Continuous Supervision before RBI
Risk Based Inspections (RBI) has become a bit of a buzz phrase in the EEHA industry of late. Operators are increasingly looking at RBI in an effort to improve efficiency of their maintenance processes, without compromising safety, or production. While RBI promises both those things, the guidelines still include a requirement to complete 100% periodic visual inspections and, the biggest hurdle, a 6 year implementation timeline required to collect enough data to use a fully functional RBI strategy.
6 years is a long time to wait to see return on the investment on any project. One option to reduce this time would be to implement a Continuous Supervision (CS) strategy (inspecting as part of day-to-day operations) as a precursor to RBI. CS can smooth the transition to RBI by starting the data collection process while realising benefits almost immediately.
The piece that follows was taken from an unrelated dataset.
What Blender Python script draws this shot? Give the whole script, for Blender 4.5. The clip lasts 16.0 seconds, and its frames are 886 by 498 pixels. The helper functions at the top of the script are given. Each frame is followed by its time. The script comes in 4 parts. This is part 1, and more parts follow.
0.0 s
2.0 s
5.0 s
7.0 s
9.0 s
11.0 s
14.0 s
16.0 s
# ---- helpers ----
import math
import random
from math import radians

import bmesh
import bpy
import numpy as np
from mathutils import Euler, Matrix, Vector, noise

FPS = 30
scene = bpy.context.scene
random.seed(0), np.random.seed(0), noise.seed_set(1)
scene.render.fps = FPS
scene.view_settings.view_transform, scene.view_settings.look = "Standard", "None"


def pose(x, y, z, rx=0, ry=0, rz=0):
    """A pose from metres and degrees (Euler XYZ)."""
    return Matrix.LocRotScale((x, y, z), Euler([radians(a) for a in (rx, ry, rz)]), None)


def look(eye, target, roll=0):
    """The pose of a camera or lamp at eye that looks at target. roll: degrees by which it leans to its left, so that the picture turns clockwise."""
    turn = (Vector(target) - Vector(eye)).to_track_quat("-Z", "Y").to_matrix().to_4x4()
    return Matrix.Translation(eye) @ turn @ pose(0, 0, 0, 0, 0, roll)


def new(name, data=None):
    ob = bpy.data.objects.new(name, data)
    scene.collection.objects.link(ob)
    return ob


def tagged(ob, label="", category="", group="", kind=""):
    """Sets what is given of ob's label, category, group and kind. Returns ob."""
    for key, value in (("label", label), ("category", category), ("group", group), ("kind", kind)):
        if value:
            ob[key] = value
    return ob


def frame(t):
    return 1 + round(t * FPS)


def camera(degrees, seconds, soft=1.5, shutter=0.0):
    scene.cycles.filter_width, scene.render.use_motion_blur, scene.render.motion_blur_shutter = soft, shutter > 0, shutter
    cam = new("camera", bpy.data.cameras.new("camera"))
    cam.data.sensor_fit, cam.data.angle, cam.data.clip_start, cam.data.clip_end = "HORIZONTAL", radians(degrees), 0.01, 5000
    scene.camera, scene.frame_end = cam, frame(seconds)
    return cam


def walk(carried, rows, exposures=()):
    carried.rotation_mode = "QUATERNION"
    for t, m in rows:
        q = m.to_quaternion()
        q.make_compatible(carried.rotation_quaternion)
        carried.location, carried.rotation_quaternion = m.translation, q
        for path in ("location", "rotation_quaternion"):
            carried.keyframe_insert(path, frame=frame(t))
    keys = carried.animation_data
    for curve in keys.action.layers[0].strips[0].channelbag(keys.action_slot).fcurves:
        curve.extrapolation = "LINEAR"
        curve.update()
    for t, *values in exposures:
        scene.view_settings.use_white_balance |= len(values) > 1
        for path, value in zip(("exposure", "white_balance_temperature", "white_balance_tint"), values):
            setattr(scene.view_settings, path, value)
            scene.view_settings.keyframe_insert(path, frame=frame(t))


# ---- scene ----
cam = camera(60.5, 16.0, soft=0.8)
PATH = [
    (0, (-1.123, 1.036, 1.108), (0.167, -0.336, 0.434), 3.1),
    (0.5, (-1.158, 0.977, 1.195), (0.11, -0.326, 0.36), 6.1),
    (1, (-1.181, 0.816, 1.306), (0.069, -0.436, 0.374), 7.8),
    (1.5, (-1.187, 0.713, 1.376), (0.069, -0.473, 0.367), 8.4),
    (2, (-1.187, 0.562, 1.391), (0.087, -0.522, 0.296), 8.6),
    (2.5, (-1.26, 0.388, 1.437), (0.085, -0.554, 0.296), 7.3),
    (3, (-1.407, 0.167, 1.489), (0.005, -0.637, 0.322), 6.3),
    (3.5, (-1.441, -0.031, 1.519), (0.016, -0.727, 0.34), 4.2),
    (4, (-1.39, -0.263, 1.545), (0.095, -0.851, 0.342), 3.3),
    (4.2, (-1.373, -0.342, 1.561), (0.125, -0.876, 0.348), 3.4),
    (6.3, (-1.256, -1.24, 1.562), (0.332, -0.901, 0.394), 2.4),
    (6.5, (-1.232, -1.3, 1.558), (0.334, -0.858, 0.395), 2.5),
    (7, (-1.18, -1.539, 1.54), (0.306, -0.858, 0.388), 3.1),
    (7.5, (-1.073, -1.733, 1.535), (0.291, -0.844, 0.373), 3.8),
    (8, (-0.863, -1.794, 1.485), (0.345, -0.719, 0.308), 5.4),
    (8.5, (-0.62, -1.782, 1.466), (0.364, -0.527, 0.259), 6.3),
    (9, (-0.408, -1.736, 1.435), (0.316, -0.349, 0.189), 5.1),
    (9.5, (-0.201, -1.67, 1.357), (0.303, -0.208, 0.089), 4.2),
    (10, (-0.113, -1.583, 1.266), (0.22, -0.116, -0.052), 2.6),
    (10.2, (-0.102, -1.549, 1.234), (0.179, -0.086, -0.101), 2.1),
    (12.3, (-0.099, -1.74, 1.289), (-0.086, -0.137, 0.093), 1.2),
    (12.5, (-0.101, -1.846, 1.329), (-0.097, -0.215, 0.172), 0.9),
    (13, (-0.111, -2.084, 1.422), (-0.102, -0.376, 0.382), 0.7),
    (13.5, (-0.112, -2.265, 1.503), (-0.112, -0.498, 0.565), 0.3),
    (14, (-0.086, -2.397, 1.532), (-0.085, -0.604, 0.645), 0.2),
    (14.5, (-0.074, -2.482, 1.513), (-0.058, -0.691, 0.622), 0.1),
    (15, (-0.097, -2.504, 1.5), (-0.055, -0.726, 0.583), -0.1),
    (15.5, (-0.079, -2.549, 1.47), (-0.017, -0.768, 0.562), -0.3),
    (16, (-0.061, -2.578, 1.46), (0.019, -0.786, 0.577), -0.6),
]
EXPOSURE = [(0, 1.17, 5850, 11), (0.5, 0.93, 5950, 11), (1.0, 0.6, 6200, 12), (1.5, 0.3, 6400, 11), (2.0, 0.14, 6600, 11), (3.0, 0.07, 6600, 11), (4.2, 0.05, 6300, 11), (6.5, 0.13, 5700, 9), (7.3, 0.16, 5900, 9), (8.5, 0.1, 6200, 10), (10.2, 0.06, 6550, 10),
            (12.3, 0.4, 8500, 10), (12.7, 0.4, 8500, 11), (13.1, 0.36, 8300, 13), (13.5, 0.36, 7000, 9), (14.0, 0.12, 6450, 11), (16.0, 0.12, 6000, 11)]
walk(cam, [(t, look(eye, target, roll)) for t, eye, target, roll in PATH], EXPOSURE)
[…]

The benefits to implementation of a CS strategy first are:
- Minimal process changes as similar records are likely already being created. As routine maintenance is completed its common practice to complete a short form sign off for the work. Including a quick check sheet in this process and filing the record appropriately in the dossier allows credit to be taken for the inspection.
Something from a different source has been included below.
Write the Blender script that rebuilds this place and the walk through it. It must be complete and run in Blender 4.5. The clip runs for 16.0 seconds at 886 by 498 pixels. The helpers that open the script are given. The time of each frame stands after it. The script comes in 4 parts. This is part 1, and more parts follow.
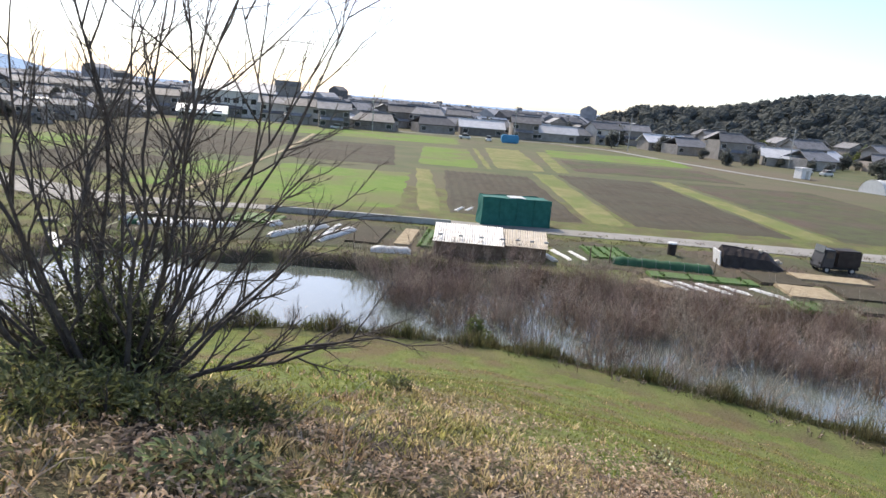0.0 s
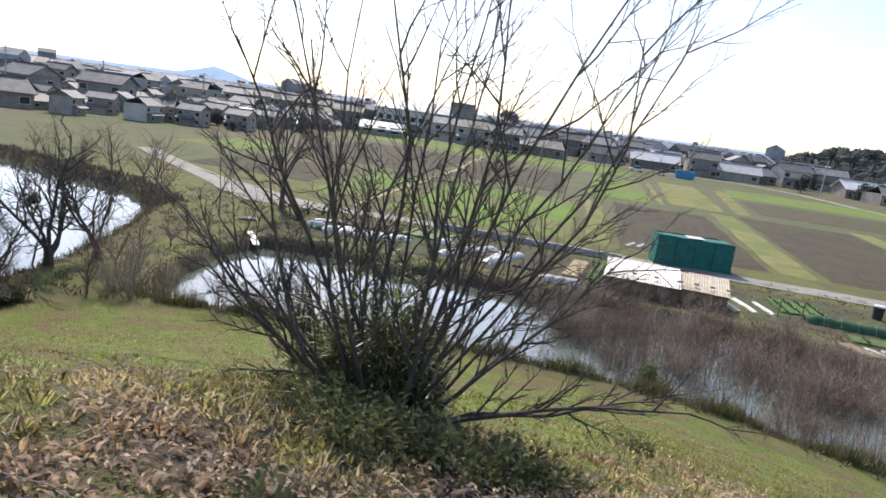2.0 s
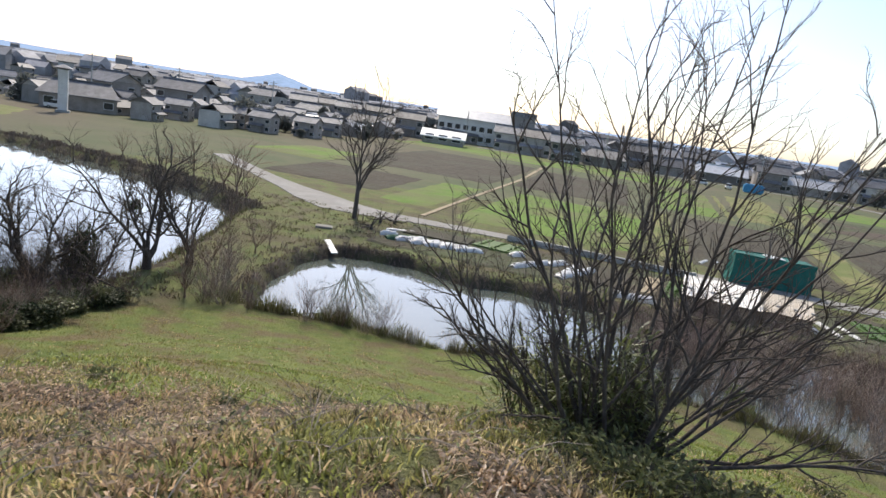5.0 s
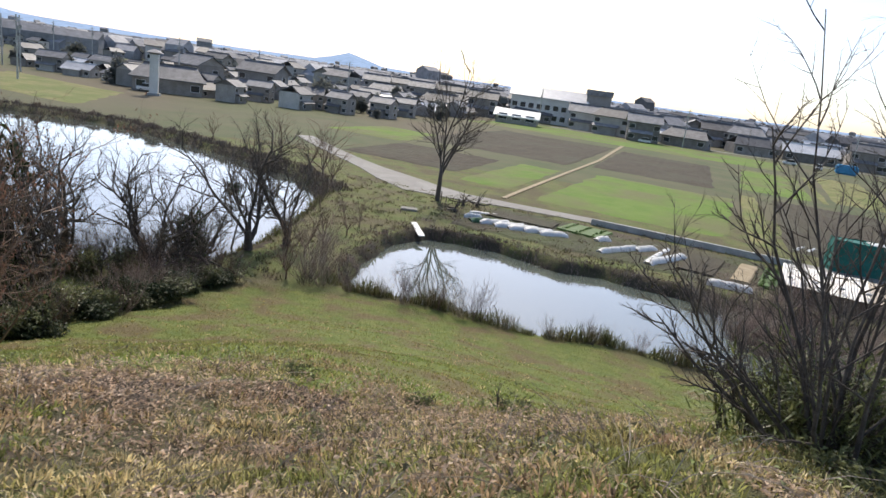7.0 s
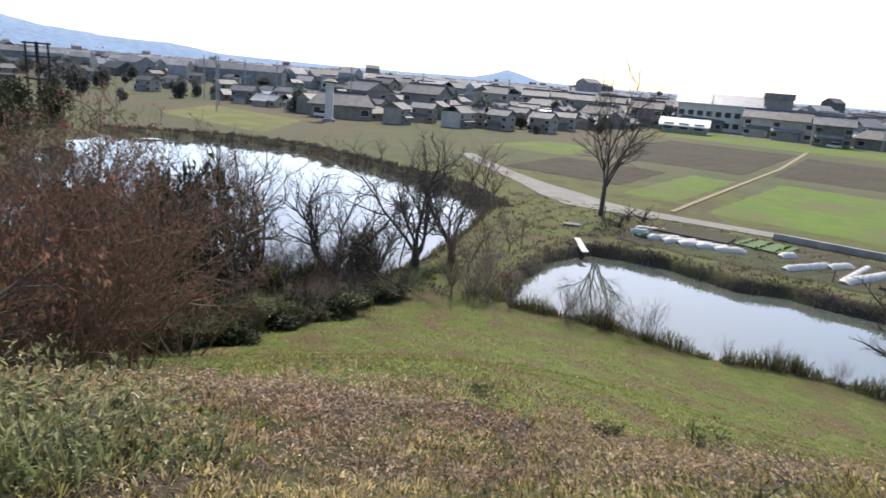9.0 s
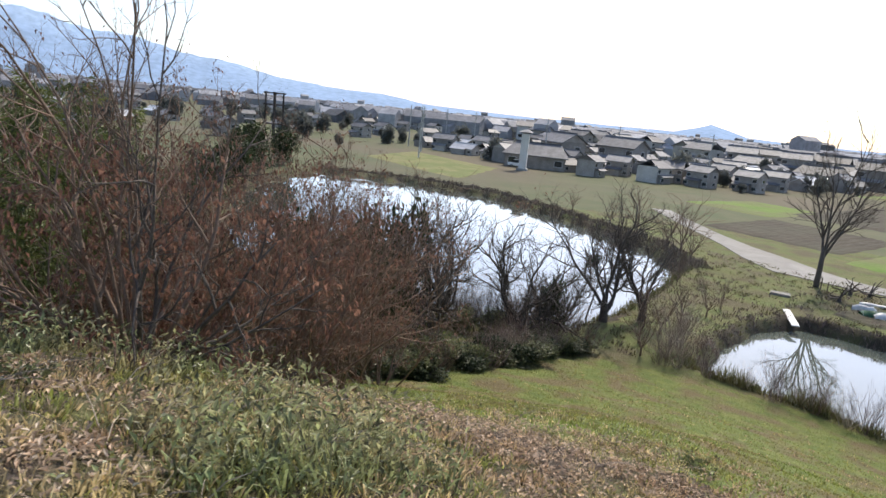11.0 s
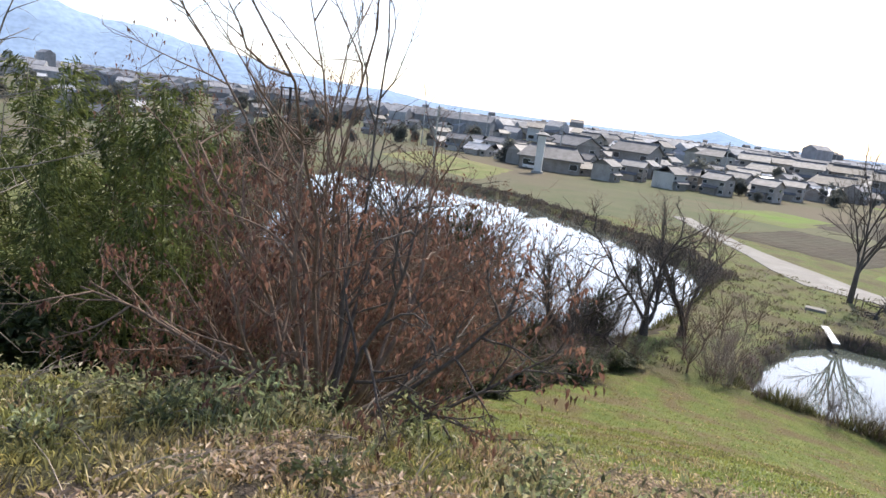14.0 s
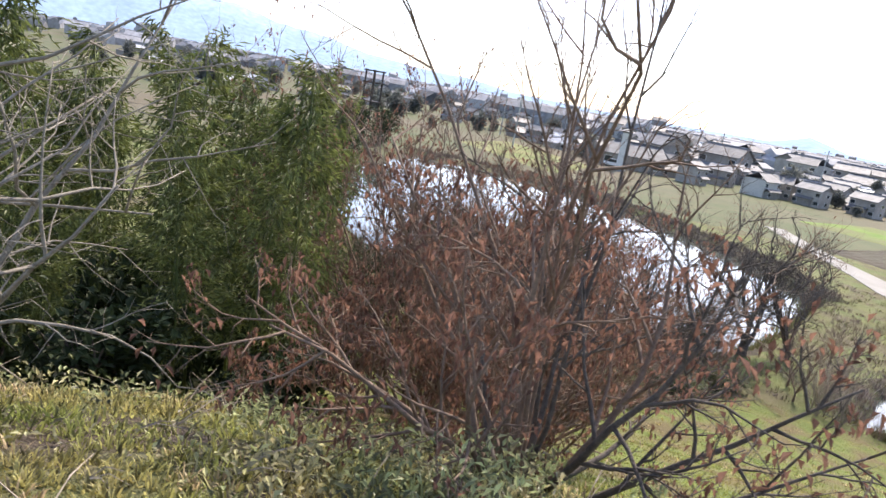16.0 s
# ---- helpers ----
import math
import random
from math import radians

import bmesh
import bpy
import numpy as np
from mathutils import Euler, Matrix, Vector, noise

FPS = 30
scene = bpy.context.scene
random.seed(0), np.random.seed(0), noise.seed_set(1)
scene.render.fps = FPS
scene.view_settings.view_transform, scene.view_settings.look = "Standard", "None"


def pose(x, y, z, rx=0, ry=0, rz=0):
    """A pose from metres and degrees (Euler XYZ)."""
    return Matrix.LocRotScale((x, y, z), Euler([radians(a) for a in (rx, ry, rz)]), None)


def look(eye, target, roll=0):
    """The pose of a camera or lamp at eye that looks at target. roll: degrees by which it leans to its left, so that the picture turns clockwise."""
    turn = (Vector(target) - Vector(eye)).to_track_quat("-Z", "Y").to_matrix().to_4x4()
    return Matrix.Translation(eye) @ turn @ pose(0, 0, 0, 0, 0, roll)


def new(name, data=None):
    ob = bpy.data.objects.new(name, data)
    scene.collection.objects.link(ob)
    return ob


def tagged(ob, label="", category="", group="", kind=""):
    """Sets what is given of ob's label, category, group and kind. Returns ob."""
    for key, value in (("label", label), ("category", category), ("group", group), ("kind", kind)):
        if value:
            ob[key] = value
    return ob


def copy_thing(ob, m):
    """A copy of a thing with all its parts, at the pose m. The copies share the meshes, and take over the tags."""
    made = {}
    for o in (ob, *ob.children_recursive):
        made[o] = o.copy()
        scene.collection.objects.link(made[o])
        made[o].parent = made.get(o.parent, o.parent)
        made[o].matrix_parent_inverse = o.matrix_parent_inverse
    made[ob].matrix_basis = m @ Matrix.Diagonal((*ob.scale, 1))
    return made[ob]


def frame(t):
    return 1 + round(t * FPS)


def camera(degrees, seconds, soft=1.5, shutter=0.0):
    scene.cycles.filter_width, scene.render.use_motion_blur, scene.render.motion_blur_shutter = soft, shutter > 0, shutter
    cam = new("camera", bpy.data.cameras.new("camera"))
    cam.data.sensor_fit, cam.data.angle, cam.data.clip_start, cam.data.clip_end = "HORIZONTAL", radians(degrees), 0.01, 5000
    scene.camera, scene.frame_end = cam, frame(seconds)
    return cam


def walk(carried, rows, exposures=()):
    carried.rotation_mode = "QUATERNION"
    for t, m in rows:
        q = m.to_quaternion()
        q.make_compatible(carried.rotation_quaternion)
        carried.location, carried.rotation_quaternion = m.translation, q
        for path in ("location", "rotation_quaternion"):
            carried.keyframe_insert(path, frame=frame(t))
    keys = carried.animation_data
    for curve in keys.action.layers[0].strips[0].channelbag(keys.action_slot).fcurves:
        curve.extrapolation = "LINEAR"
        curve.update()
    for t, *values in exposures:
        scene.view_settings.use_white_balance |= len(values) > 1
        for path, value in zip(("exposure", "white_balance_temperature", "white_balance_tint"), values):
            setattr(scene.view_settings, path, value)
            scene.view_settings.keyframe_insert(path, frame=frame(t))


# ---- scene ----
cam = camera(67.7, 16.0, soft=1.5, shutter=0.2)
PATH = [
    (0, (-1.453, 1.912, 10.648), (-1.398, 3.865, 10.219), 4.8),
    (0.5, (-1.712, 1.924, 10.628), (-1.699, 3.881, 10.215), 5.1),
    (1, (-1.964, 2.027, 10.605), (-2.082, 3.976, 10.174), 7.2),
    (1.5, (-2.193, 2.186, 10.586), (-2.489, 4.115, 10.146), 8.1),
    (2, (-2.474, 2.207, 10.625), (-2.886, 4.121, 10.217), 7.8),
    (2.5, (-2.7, 2.305, 10.623), (-3.254, 4.189, 10.244), 5.4),
    (3, (-2.971, 2.363, 10.633), (-3.632, 4.216, 10.272), 5.3),
    (5.3, (-3.976, 1.433, 10.861), (-4.541, 3.306, 10.446), 8.6),
    (5.5, (-4.131, 1.363, 10.877), (-4.702, 3.233, 10.459), 8.5),
    (6, (-4.466, 1.24, 10.884), (-5.064, 3.098, 10.446), 8.8),
    (6.5, (-4.776, 1.299, 10.89), (-5.475, 3.108, 10.402), 8.2),
    (7, (-5.009, 1.086, 10.932), (-5.752, 2.876, 10.435), 7.9),
    (7.5, (-5.164, 0.996, 10.935), (-5.965, 2.761, 10.439), 7.3),
    (8, (-5.206, 1.023, 10.937), (-6.116, 2.729, 10.426), 6.0),
    (8.5, (-5.247, 1.052, 10.937), (-6.261, 2.697, 10.421), 5.0),
    (9, (-5.31, 1.024, 10.947), (-6.466, 2.576, 10.444), 4.5),
    (9.5, (-5.35, 1.017, 10.95), (-6.723, 2.392, 10.475), 3.4),
    (10, (-5.366, 1.023, 10.95), (-6.834, 2.313, 10.523), 2.8),
    (10.2, (-5.397, 1.005, 10.963), (-6.908, 2.249, 10.552), 2.9),
    (12.3, (-5.985, -0.263, 10.976), (-7.552, 0.908, 10.561), 7.4),
    (12.5, (-6.147, -0.333, 11.002), (-7.705, 0.846, 10.575), 7.7),
    (13, (-6.603, -0.313, 11.019), (-8.177, 0.844, 10.59), 8.1),
    (13.5, (-6.888, -0.434, 11.02), (-8.458, 0.729, 10.593), 7.4),
    (14, (-7.253, -0.499, 11.03), (-8.823, 0.67, 10.617), 7.2),
    (14.5, (-7.597, -0.573, 11.025), (-9.207, 0.561, 10.677), 7.0),
    (15, (-7.986, -0.653, 11.023), (-9.593, 0.483, 10.667), 8.1),
    (15.5, (-8.451, -0.689, 10.918), (-10.093, 0.371, 10.496), 9.5),
    (16, (-8.87, -0.821, 10.911), (-10.535, 0.18, 10.436), 10.2),
]
walk(cam, [(t, look(eye, target, roll)) for t, eye, target, roll in PATH],
     exposures=[(0, 0.78, 6750, 12), (2.5, 0.72, 6750, 11), (5.5, 0.54, 6750, 11), (9, 0.54, 6750, 11), (12.5, 0.84, 6750, 11), (14, 0.94, 6750, 12), (15, 1.0, 6750, 13), (16, 1.4, 6800, 15)])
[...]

- Chipping away at inspections as part or daily operations and maintenance means that at the end of your normal 4yearly inspection cycle a large number of your visual inspections are already done. This means inspection campaigns, time and cost, are heavily reduced (>50% is achievable with the right approach).
- You don’t have to put RBI on hold to implement. You start collecting up to date data immediately and can start using it in planning the implementation of an RBI strategy.
With these factors considered it’s seemingly a no brainer to implement CS as a precursor to a RBI strategy.